The film festival is always in October, usually the first week of the month when autumn sneaks in while we’re not looking. I had been trying to arrange an interview with Carlos with the festival’s press office for weeks. I also wanted to speak with Ron Chapman, the director of The Poet of Havana. I was told that Carlos did not speak a word of English and that I should email the questions that I wanted to ask. Now here it was, Wednesday, the first day of the festival, and still no word from Carlos or his people. I figure I’ll go to the film, which I wanted to see since I’ve been hooked on his music for the last couple of months, and maybe catch up with them there.
Outside the entrance to UPAC on Broadway in Kingston, it was like a who’s who of some of notable Woodstock musicians — Tim Moore, Julie Last, Phil Void and Nick Martin.
I hadn’t worn a press pass for over 30 years now. I used to do this for a living when I was in New York City in the 70s and 80s. Things have changed since then. I used to carry a bag with a spare 35 mm camera, film, a notebook, pocket tape recorder, blank tape and had a Cannon 35mm camera slung around my neck. These days a device the size of a pack of cigarettes, and iPhone takes its place. It was familiar and strange at the same time.
Moving around and bending down to take photos of Carlos and his band I realized that this old body was not as eager to work as it was 30 years ago.
The film itself was quite good and it gave you a really comprehensive look at Carlos Varela’s Cuba and the music scene going on over there. The Cubans are a very cultured and passionate people, which I will come to understand better in the next few days. But even though I had a press pass I wasn’t made aware that prior to the film there was a gathering upstairs at UPAC where Carlos, Jackson and Ron Chapman all were greeting people.
I wasn’t going to let that throw me and went home the first night of the festival a bit sore yet hungry for more. Still more days to come. I’ll catch up.
Death
When you are given your press credentials you chose the top five films you’d like to see for review. One of the two films that I still wanted to see the most, after The Poet of Havana, was Left On Purpose a film about a suicide. That was all that I had to read to be drawn in.
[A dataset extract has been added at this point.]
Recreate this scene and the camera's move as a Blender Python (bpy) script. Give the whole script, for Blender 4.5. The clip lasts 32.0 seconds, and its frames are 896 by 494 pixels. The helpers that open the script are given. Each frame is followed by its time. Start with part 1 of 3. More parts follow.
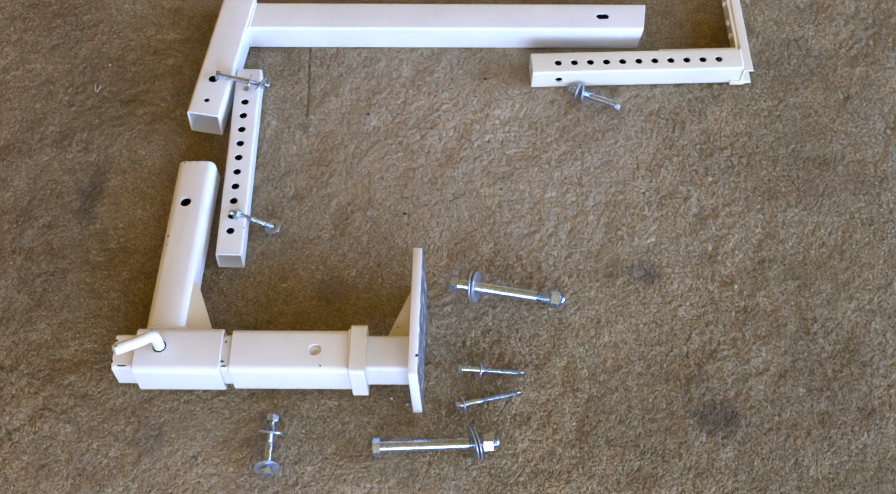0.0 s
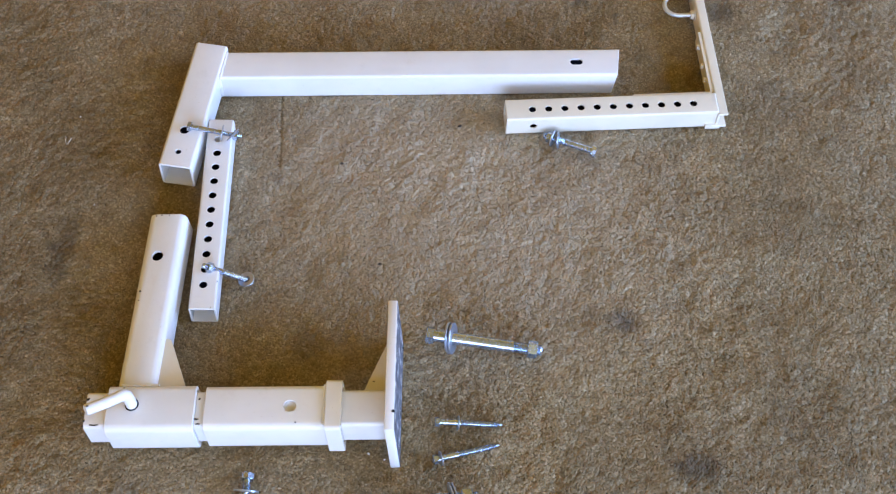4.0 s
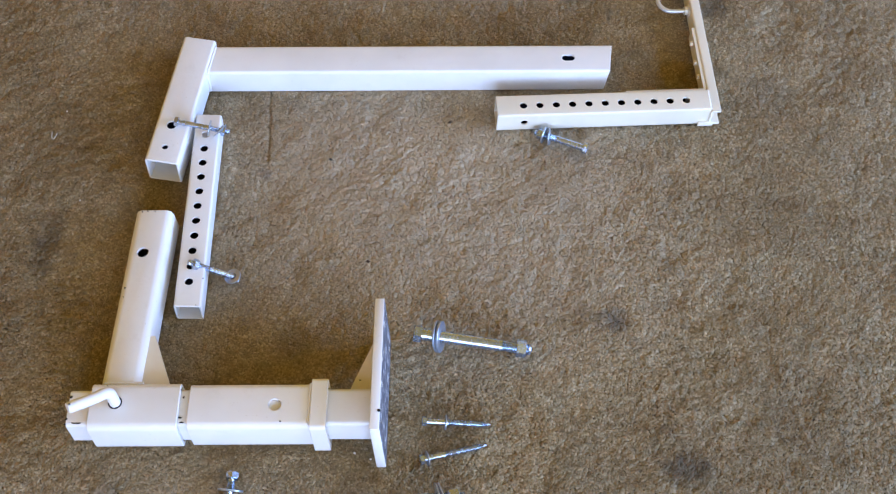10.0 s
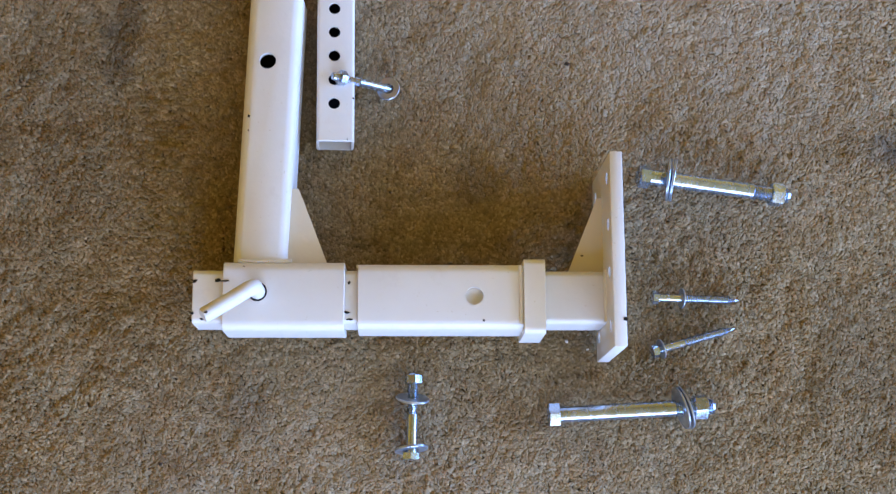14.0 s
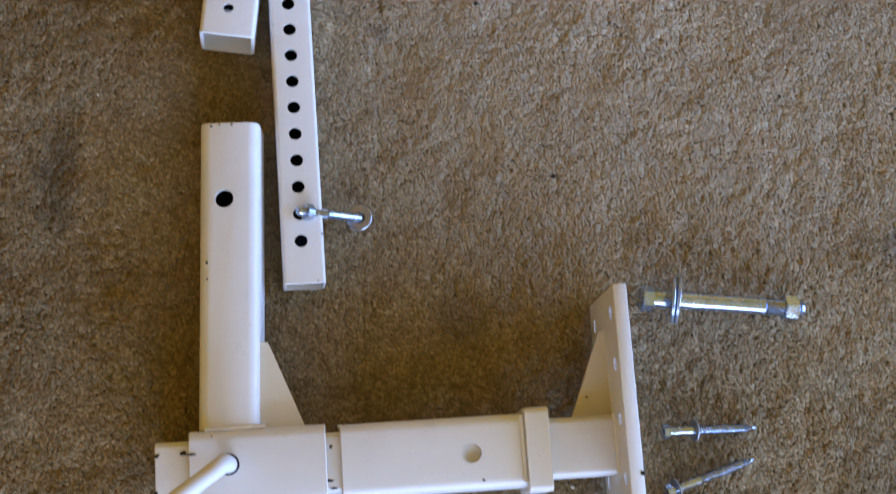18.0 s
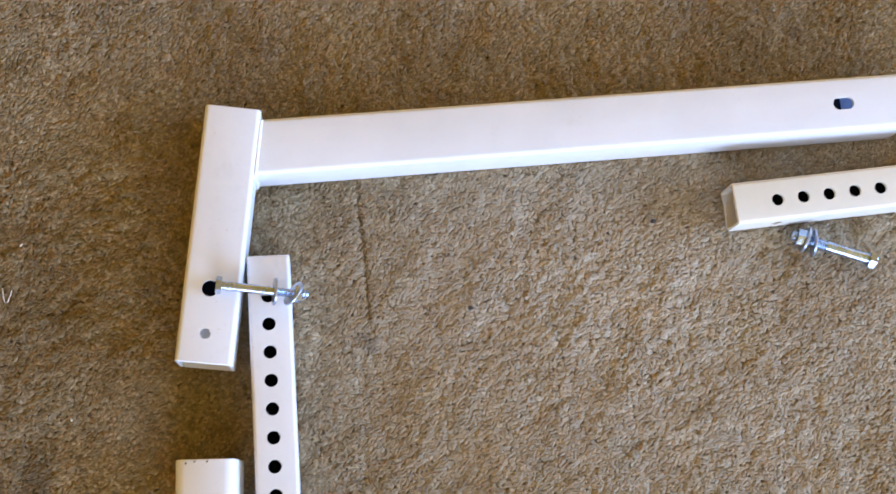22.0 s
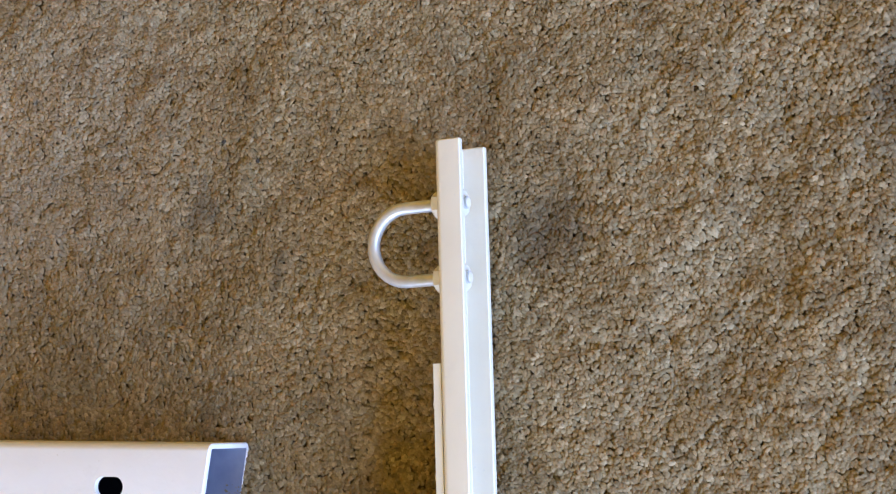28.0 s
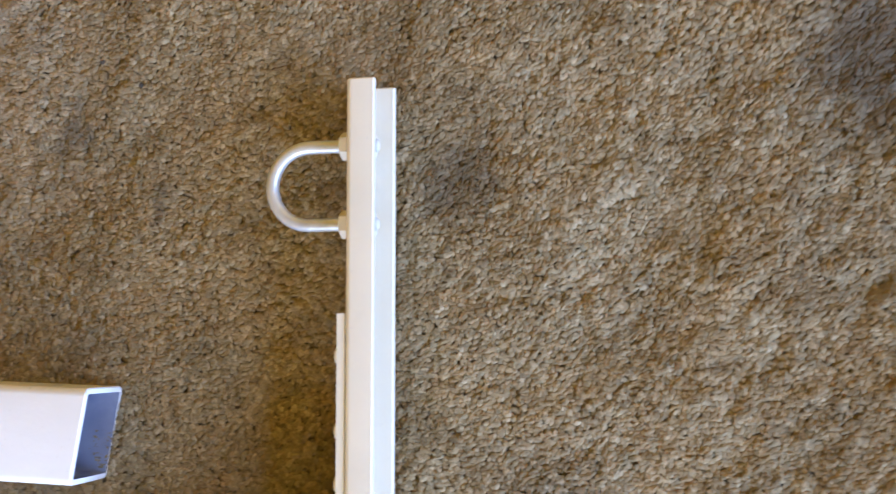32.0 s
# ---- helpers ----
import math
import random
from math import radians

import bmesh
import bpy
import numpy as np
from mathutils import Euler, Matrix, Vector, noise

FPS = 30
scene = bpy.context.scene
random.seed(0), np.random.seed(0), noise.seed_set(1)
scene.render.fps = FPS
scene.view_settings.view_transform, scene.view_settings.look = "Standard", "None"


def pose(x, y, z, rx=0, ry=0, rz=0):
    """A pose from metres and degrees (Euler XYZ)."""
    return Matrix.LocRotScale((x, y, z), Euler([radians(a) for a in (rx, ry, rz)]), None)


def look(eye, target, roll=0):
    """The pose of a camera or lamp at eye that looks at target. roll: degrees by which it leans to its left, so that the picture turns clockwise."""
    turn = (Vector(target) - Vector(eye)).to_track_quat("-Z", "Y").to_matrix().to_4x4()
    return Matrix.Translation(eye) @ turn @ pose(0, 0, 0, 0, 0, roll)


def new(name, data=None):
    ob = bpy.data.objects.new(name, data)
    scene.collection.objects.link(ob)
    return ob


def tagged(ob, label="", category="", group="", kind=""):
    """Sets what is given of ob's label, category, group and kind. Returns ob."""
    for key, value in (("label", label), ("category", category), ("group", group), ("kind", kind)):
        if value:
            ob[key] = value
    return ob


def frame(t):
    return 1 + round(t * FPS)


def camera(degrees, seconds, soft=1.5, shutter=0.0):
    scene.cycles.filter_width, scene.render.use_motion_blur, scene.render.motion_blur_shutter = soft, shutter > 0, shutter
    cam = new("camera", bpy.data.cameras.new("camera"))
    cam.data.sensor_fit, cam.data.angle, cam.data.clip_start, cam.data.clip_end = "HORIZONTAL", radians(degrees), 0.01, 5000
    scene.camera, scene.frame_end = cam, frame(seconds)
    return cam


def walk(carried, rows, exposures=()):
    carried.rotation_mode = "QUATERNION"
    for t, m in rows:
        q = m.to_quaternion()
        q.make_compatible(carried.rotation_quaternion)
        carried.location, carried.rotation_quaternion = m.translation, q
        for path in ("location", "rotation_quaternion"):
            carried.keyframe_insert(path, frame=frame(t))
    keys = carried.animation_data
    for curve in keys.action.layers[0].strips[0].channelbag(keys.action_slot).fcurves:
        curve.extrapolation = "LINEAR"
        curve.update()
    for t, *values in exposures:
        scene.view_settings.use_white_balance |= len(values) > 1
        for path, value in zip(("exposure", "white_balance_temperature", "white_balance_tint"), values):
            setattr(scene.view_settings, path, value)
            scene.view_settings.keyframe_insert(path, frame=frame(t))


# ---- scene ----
cam = camera(36.395, 32.0, soft=1.25, shutter=0.3)
PATH = [
    (0, 0.3710, -0.9634, 1.7362, 29.955, -1.432, 5.108),
    (0.5, 0.3722, -0.9521, 1.7423, 30.180, -1.458, 4.444),
    (1, 0.3797, -0.9503, 1.7425, 30.641, -1.774, 4.346),
    (1.5, 0.3871, -0.9491, 1.7412, 30.672, -1.334, 3.991),
    (2, 0.3926, -0.9421, 1.7361, 30.231, -1.211, 3.968),
    (2.5, 0.3938, -0.9286, 1.7453, 30.388, -1.366, 3.666),
    (3, 0.3915, -0.9172, 1.7463, 30.348, -1.394, 3.710),
    (3.5, 0.3895, -0.9256, 1.7384, 31.180, -1.310, 3.699),
    (4, 0.3752, -0.9240, 1.7375, 31.113, -1.727, 4.011),
    (4.5, 0.3615, -0.9161, 1.7375, 31.054, -2.404, 3.352),
    (6.5, 0.3630, -0.9102, 1.7322, 30.833, -2.404, 3.379),
    (7, 0.3663, -0.9087, 1.7357, 30.861, -2.039, 2.969),
    (7.5, 0.3635, -0.9134, 1.7395, 31.727, -2.427, 3.311),
    (8, 0.3755, -0.9182, 1.7361, 31.436, -1.889, 2.736),
    (8.5, 0.3806, -0.9203, 1.7380, 31.374, -1.938, 3.129),
    (9, 0.3822, -0.9224, 1.7351, 31.400, -2.136, 3.563),
    (9.5, 0.3908, -0.9226, 1.7260, 31.374, -1.858, 3.744),
    (10, 0.3940, -0.9102, 1.7208, 30.951, -1.773, 4.253),
    (10.5, 0.3755, -0.8863, 1.7154, 29.926, -1.636, 4.094),
    (11, 0.3267, -0.8676, 1.6878, 28.622, -2.088, 1.980),
    (11.5, 0.2886, -0.8334, 1.6246, 24.860, -2.281, -0.063),
    (12, 0.2700, -0.7011, 1.5946, 21.260, -3.115, 2.995),
    (12.5, 0.1828, -0.5964, 1.5408, 16.118, -1.586, 5.617),
    (13, 0.0528, -0.5284, 1.4887, 12.863, -3.827, 2.075),
    (13.5, 0.0144, -0.4334, 1.4314, 11.894, -5.536, 2.759),
    (14, 0.0190, -0.3864, 1.3857, 10.424, -5.665, 3.546),
    (14.5, 0.0247, -0.3730, 1.2308, 9.184, -7.533, 3.812),
    (16.5, 0.0254, -0.3103, 1.1476, 6.974, -7.977, 3.287),
    (17, 0.0251, -0.3232, 1.1537, 7.511, -8.195, 3.301),
    (17.5, 0.0097, -0.2789, 1.2164, 8.052, -8.218, 1.758),
    (18, -0.0178, -0.2286, 1.2702, 10.773, -7.596, -0.123),
    (18.5, -0.0084, -0.0927, 1.2739, 9.434, -6.704, 5.086),
    (19, 0.0028, -0.0694, 1.2062, 10.856, -6.031, 4.689),
    (19.5, -0.0097, -0.0223, 1.1328, 8.996, -6.411, 4.286),
    (20, -0.0003, 0.0078, 1.1141, 7.686, -6.329, 5.337),
    (20.5, 0.0003, 0.0106, 1.1094, 7.163, -6.712, 6.168),
    (21, -0.0180, 0.0254, 1.1224, 6.586, -7.569, 5.523),
    (21.5, 0.0009, 0.0786, 1.1934, 8.313, -6.591, 3.576),
    (22, 0.0543, 0.0705, 1.2612, 11.104, -4.810, 0.303),
    (22.5, 0.1637, 0.1123, 1.2734, 12.214, -7.471, 0.484),
    (23, 0.3854, 0.1133, 1.3009, 13.155, -1.925, 8.404),
    (23.5, 0.4831, 0.0786, 1.2708, 15.620, -1.165, 6.089),
    (24, 0.6143, 0.1111, 1.2302, 14.227, 1.852, 10.039),
    (24.5, 0.6651, 0.1875, 1.2315, 13.662, 3.611, 10.594),
    (25, 0.6827, 0.3226, 1.0744, 10.800, 1.455, 8.861),
    (25.5, 0.7311, 0.4383, 0.8400, 9.555, 0.527, 7.963),
    (26, 0.7414, 0.5030, 0.7789, 7.075, 1.200, 6.442),
    (26.5, 0.7810, 0.5179, 0.8304, 6.639, 2.942, 6.769),
    (28.5, 1.0995, 0.5561, 0.6527, 6.779, 29.814, 5.436),
    (29, 1.1066, 0.5551, 0.6018, 4.702, 32.128, 3.594),
    (29.5, 1.1055, 0.5572, 0.5559, 4.010, 35.061, 0.970),
    (30, 1.1094, 0.5532, 0.5536, 6.332, 34.781, 3.846),
    (30.5, 1.1201, 0.5457, 0.5305, 4.044, 35.985, 2.689),
    (31, 1.1136, 0.5488, 0.5444, 4.405, 36.733, 2.674),
    (31.5, 1.0871, 0.5429, 0.6036, 4.976, 30.245, 4.824),
    (32, 0.9679, 0.5607, 0.7083, 4.554, 14.604, 7.943),
]
EXPOSURES = [(0, 0.1, 6710, 20.8), (11, 0.1, 6702, 20.7), (12, 0.2, 6382, 20.7), (13, 0.1, 6236, 20.7), (14, 0.05, 6191, 20.7), (16.5, -0.12, 6313, 20.8), (18, -0.2, 6377, 20.8), (19, 0.16, 6573, 20.9), (20, 0.4, 6633, 20.9), (21, 0.43, 6774, 21.0), (22, 0.32, 6853, 21.1), (23, 0.12, 7013, 21.2), (24, 0.02, 7467, 21.1), (25, -0.02, 7384, 21.0), (26, 0.27, 7128, 20.6), (26.5, 0.27, 7084, 20.7), (29, 0.21, 7309, 21.8), (31, 0.12, 7086, 21.8), (32, 0.37, 7080, 21.8)]
walk(cam, [(t, pose(x, y, z, rx, ry, rz)) for t, x, y, z, rx, ry, rz in PATH], EXPOSURES)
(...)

The word “suicide” is a trigger for me, having lost my pal John Herald to suicide some ten years ago; there is not a day that goes by that I don’t think about John and his suicide. When I read more about the film, I learned that it was about the life of Mayer Vishner, somebody that I actually knew back in the 60s from the St. Mark’s Bookshop in New York. Mayer was a political activist who was a “behind the scenes” kind of guy. He was friends with and worked with Abbie Hoffman, Phil Ochs, Paul Krassner, Ed Sanders and Michael Ventura. Mayer was 64 when he took his life —ironically how old I’ll be next week. Mayer’s death, that he had longed planned, called his “Existential Project,” was primarily due to pain which he claimed was caused by loneliness. There were, of course, other factors that contributed to his wanting to die, however all through the film Mayer talks about his loneliness and having outlived his usefulness. The director of the film, Justin Schein, filmed the bulk of the 85-minute documentary in Vishner’s Greenwich Village apartment where Mayer lived for over 30 years. This was a pretty powerful film — and I was struck by similarities I felt with Mayer. I am really not that unique, this could be any baby boomer past his prime living alone, feeling as if he’d outlived his usefulness and purpose in life…faced with financial problems, health problems, loneliness, disappointment in the dream…
When we had a chance to sit and talk about his film, Schein relayed some facts to me.
Since 2007 baby boomers have had the highest rate of suicides of any age group in the United States. Historically people between the ages of 40 and 64 (there’s that number again) had the lowest rate in the past. Since 2007 the rates for suicides among people in that group has risen nearly 50 percent. In addition, men were four times more likely to commit suicide than women accounting for 78 percent of the 41,149 suicides in the United States in 2013 and its numbers are growing.